[[1]] Lewis R. Wolberg, Hypnosis (New York: Harcourt Brace Jovanovich, 1972), p. 238. (In this guide, see Chapter 15, on hypnosis.)
For diverse reasons, many people—even people who are suffering greatly—do not want to change. Their unhappiness, pain, and confusion can serve numerous functions. You may not believe this right now, but from time to time as you read this book, and later in your life, this question may occur to you, if only for a moment: "How may this unresolved problem benefit me?"
The plain truth is that even suffering can confer benefits on us. This is at the root of much of the tragedy of emotional problems that prove to be resistant to treatment. The distressed, despondent, overwrought, and trembling person seated before the therapist may have found a way to gain the attention he was unable to get otherwise. Or perhaps his suffering is a way to lighten a burden of guilt that eventually caused an inner collapse. There are many "benefits," many very good reasons to want not to change but to try anyway.

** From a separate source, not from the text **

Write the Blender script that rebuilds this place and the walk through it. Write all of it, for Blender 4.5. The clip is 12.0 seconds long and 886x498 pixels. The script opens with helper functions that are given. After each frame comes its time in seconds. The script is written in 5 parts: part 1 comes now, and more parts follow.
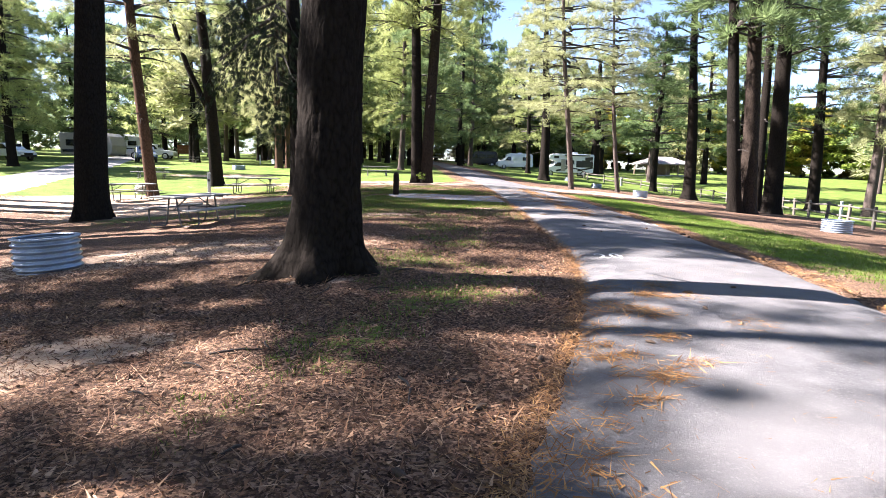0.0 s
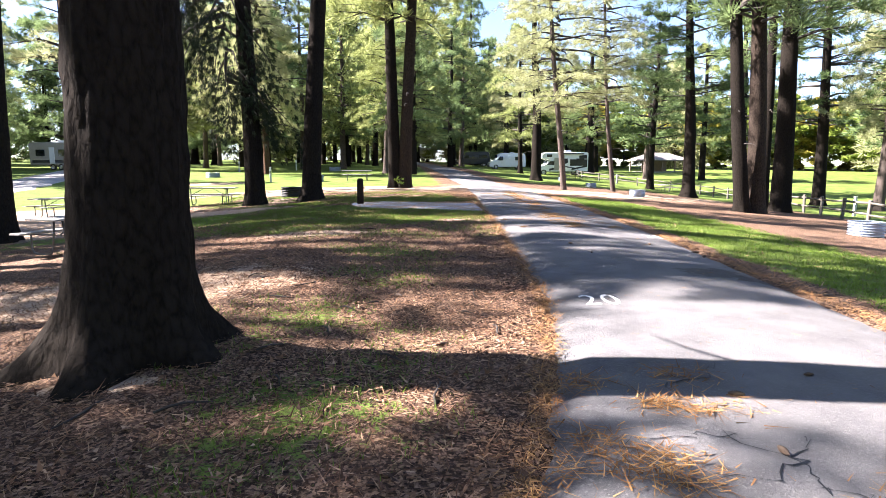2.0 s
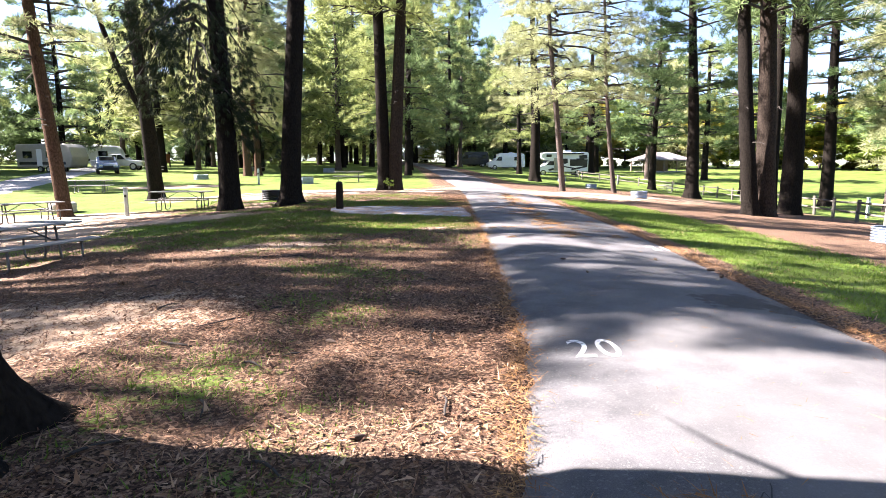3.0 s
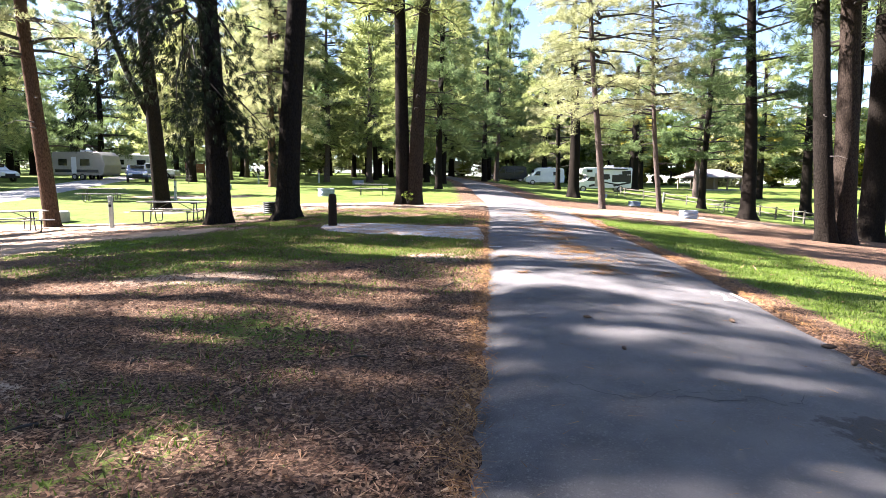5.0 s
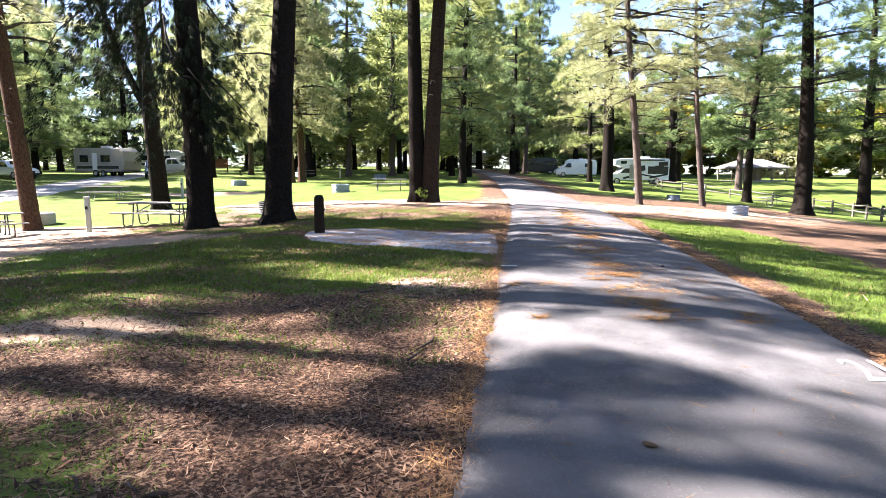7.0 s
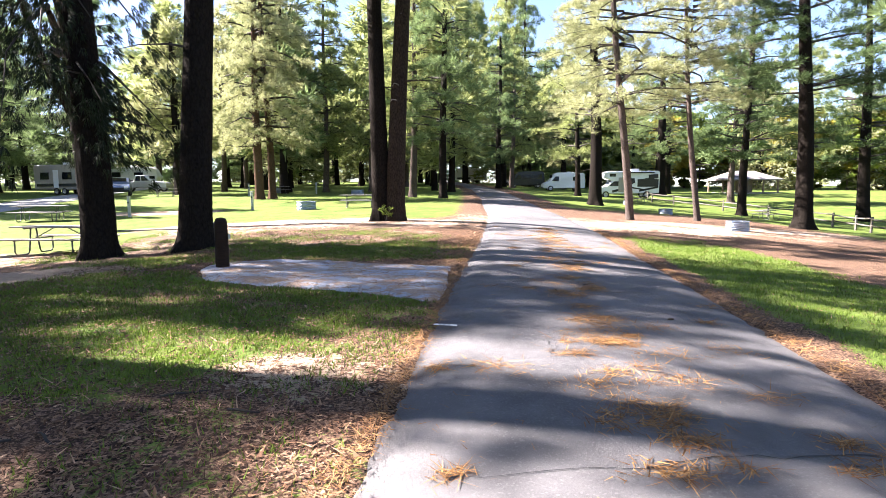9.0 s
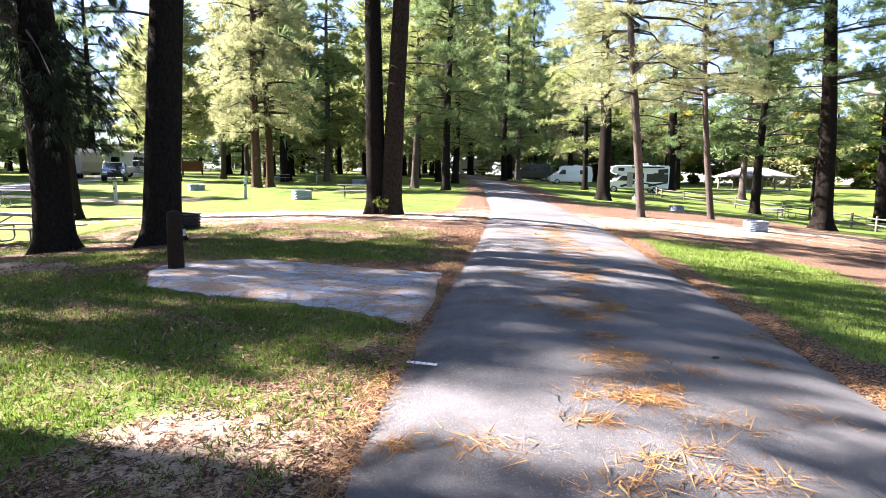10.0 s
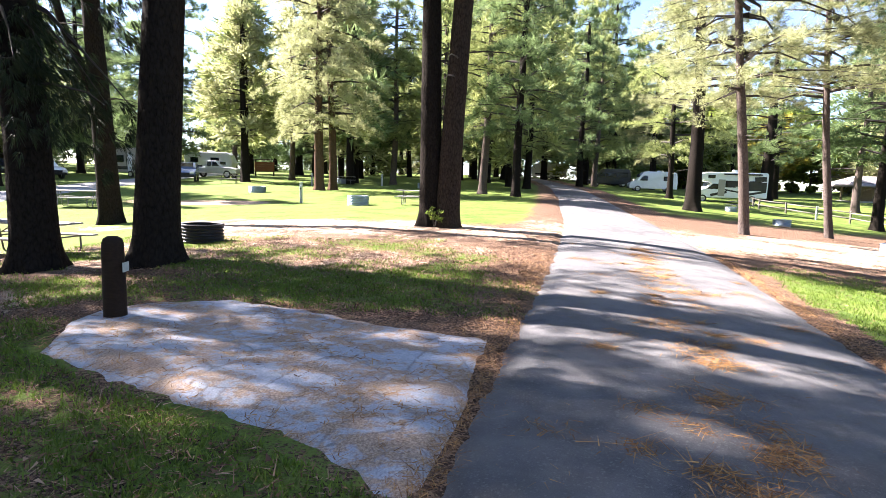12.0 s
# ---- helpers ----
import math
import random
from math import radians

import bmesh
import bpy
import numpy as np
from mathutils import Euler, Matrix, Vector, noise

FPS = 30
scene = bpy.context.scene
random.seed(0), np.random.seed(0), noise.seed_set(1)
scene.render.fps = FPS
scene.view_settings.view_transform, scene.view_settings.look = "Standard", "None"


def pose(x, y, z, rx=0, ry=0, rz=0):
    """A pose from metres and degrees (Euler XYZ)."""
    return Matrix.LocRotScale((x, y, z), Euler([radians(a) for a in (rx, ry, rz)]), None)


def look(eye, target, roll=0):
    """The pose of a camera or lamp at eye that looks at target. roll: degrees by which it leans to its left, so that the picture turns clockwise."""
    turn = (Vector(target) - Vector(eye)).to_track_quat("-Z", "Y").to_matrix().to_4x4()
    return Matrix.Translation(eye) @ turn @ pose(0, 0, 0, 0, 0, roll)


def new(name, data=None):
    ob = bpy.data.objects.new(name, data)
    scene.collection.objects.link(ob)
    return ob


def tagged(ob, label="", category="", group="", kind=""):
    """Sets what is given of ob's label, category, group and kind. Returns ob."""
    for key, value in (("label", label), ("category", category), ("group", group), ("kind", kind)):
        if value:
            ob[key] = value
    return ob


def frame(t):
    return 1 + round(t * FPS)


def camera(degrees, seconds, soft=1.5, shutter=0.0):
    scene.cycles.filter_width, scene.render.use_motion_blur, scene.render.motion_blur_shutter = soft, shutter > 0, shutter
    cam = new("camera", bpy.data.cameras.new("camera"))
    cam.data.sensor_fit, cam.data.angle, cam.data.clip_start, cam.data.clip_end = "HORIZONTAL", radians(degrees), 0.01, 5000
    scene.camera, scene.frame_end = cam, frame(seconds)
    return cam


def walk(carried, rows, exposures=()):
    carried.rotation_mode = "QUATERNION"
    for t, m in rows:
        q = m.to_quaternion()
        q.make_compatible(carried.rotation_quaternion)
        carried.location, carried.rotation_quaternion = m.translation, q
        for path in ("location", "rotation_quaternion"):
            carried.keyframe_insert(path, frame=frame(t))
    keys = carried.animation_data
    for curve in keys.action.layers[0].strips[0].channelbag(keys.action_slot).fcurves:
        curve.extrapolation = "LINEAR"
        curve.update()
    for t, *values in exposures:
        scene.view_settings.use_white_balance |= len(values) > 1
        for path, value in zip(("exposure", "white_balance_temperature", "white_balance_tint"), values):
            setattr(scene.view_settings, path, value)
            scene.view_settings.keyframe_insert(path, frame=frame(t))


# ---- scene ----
cam = camera(77.0, 12.0, soft=0.75)
PATH = [
    (0, (-0.682, 0.705, 1.348), (-0.491, 2.674, 1.051), 1.5),
    (0.5, (-0.401, 1.352, 1.37), (-0.248, 3.326, 1.086), 0.8),
    (1, (-0.046, 2.047, 1.372), (0.138, 4.018, 1.094), 0.0),
    (1.5, (0.165, 2.642, 1.39), (0.347, 4.614, 1.11), 0.0),
    (2, (0.423, 3.277, 1.437), (0.622, 5.245, 1.144), 0.1),
    (2.5, (0.744, 3.953, 1.416), (0.94, 5.92, 1.112), 0.7),
    (3, (1.034, 4.7, 1.48), (1.229, 6.669, 1.188), -0.1),
    (5, (2.078, 7.468, 1.417), (2.134, 9.452, 1.174), 0.8),
    (5.5, (2.217, 8.069, 1.443), (2.203, 10.051, 1.182), 0.5),
    (6, (2.325, 8.685, 1.465), (2.247, 10.666, 1.204), 0.5),
    (6.5, (2.462, 9.347, 1.538), (2.406, 11.327, 1.263), 0.6),
    (8.5, (3.277, 12.092, 1.515), (3.226, 14.079, 1.286), -0.5),
    (9, (3.469, 12.843, 1.537), (3.449, 14.831, 1.318), -0.2),
    (9.5, (3.577, 13.563, 1.535), (3.543, 15.549, 1.299), 0.1),
    (10, (3.661, 14.262, 1.568), (3.626, 16.246, 1.317), 0.9),
    (10.5, (3.723, 14.949, 1.616), (3.664, 16.932, 1.37), 1.2),
    (11, (3.757, 15.661, 1.67), (3.645, 17.642, 1.421), 1.6),
    (11.5, (3.818, 16.434, 1.683), (3.601, 18.407, 1.437), 1.9),
    (12, (3.825, 17.15, 1.734), (3.538, 19.114, 1.487), 1.8),
]
walk(cam, [(t, look(eye, target, roll)) for t, eye, target, roll in PATH], exposures=[(0, 3.15, 6350, 20), (1.5, 3.3, 6450, 20), (6, 3.35, 6500, 20), (9, 3.3, 6500, 21), (12, 3.4, 6500, 20)])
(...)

So, before you begin to seek a specific type of therapy, try to be realistic and keep these thoughts in mind:
1. Specifying clear-cut goals and understanding why you feel troubled are not essential now. Certainly it will be helpful if you can translate vague complaints into concrete problems, to help both your own understanding and eventually your therapist's. The more specific you can be about what is troubling you, what situations especially distress you, and what has motivated you to come to therapy, the easier it will be for you to find help and for the therapist you choose to help you. But in times of crisis, clarity can be very hard to gain, so be patient.

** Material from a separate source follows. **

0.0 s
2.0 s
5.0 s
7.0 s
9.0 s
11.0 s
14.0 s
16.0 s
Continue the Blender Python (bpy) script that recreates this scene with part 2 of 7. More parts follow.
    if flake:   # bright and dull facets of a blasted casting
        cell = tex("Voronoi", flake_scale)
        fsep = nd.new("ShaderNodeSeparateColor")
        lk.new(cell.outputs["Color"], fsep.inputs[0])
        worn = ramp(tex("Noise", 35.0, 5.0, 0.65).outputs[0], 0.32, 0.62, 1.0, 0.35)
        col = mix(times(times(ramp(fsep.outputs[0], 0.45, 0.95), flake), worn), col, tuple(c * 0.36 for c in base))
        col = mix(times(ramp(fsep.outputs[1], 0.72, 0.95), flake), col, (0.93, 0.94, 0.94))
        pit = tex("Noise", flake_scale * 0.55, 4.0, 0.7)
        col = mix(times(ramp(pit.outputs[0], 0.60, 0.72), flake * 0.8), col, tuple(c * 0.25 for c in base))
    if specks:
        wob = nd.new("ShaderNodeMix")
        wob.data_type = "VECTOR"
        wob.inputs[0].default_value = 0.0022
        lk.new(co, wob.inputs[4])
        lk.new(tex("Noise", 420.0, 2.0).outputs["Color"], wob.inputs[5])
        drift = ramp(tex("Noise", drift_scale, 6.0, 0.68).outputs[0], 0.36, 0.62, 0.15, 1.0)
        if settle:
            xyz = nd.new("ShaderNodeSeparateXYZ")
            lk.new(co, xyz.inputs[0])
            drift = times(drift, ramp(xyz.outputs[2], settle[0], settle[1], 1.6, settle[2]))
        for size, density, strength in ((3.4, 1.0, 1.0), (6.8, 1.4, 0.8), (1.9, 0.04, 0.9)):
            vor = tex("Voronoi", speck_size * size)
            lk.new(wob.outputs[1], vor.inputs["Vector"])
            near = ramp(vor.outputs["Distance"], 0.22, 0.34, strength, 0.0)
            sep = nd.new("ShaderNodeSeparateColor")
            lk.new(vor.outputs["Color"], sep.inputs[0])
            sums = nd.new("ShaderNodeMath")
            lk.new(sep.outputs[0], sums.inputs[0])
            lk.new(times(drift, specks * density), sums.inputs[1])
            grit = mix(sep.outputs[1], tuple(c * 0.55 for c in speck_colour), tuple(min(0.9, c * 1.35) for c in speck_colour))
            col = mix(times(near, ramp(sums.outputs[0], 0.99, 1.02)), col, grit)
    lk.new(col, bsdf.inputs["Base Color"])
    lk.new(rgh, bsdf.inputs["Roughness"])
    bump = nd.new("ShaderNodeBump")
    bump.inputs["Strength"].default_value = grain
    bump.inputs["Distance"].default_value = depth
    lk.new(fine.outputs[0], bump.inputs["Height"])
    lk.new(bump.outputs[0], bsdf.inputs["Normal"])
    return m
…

2. If you do have clear-cut goals and a good understanding of yourself now, use these to plan how to proceed, remembering that openness to change will profit you and that, in all likelihood, your initial perceptions of yourself will change as you become involved in therapy.
3. You may, at least now, need your symptoms, however painful they may be. How successful therapy will be for you may have a great deal to do with your willingness to let go of the possible benefits of being troubled, in pain, or disabled.
4. Resist digging ruts for yourself. Try to refrain from locking into a particular course of action until you have given yourself time to consider alternatives. Once you have chosen a direction, if after a reasonable time the therapy and the therapist you have selected do not seem to be helping you, it is essential to try another approach. This is especially difficult once you have invested your time, energy, and money and perhaps have developed a good relationship with your therapist. You may like him or her, feel comfortable and comforted, but if you are not gaining what you want, you have to stop and try again.
5. Finally, have a thorough physical examination before entering therapy, if you have not had one recently. Be truthful and open with your physician. Some emotional and mental problems are produced by underlying physical conditions, many of which can be treated effectively (see Chapter 8).